§ The exercise
Each line below either holds the string "Python" or doesn't. Count those that do and give only the number.

* * *

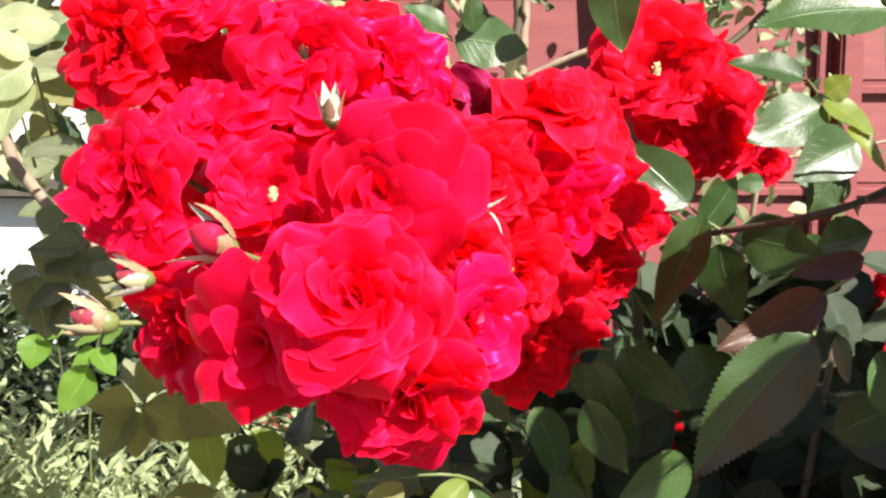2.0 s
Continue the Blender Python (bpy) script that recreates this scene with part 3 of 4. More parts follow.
def leaflet(rng, parent, base, tip, width, material, fold=None, tilt=None):
    base, tip = Vector(base), Vector(tip)
    x = (tip - base).normalized()
    n = FACE + Vector([rng.uniform(-0.35, 0.35) for _ in range(3)])
    if tilt is not None:
        n = Vector(tilt)
        if n.y < -0.8:
            # the tip lies in the plane through the base that the tilt names
            tip.y = base.y + max(-0.02, min(0.02, (n.x * (tip.x - base.x) + n.z * (tip.z - base.z)) / -n.y))
            x = (tip - base).normalized()
    z = (n - n.dot(x) * x).normalized()
    m = Matrix((x, z.cross(x), z)).transposed().to_4x4()
    m.translation = base
    f = rng.uniform(0.05, 0.32) if fold is None else fold
    me = leaflet_shape(rng, (tip - base).length, width, f, rng.uniform(-0.02, 0.12), rng.uniform(-0.3, 0.3))
    return part("leaflet", me, material, parent, m=parent.matrix_basis.inverted() @ m)


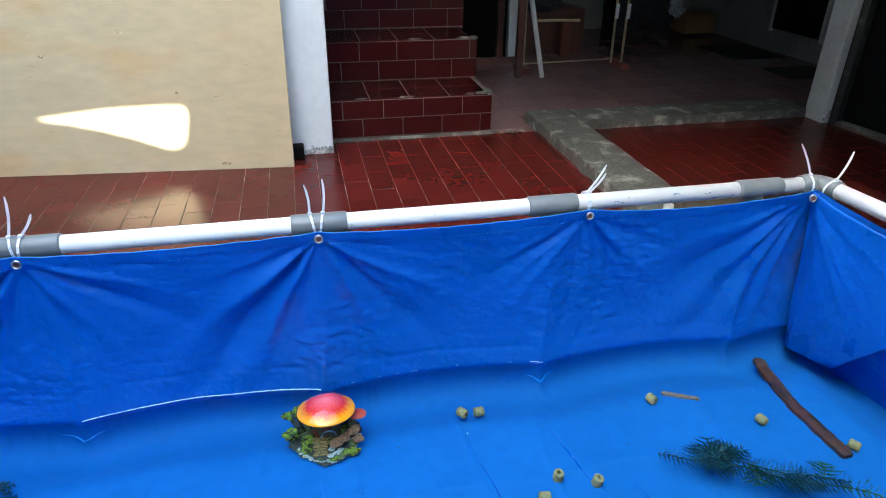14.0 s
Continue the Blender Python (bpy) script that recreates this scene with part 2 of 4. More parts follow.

* * *

§ Response to this task
2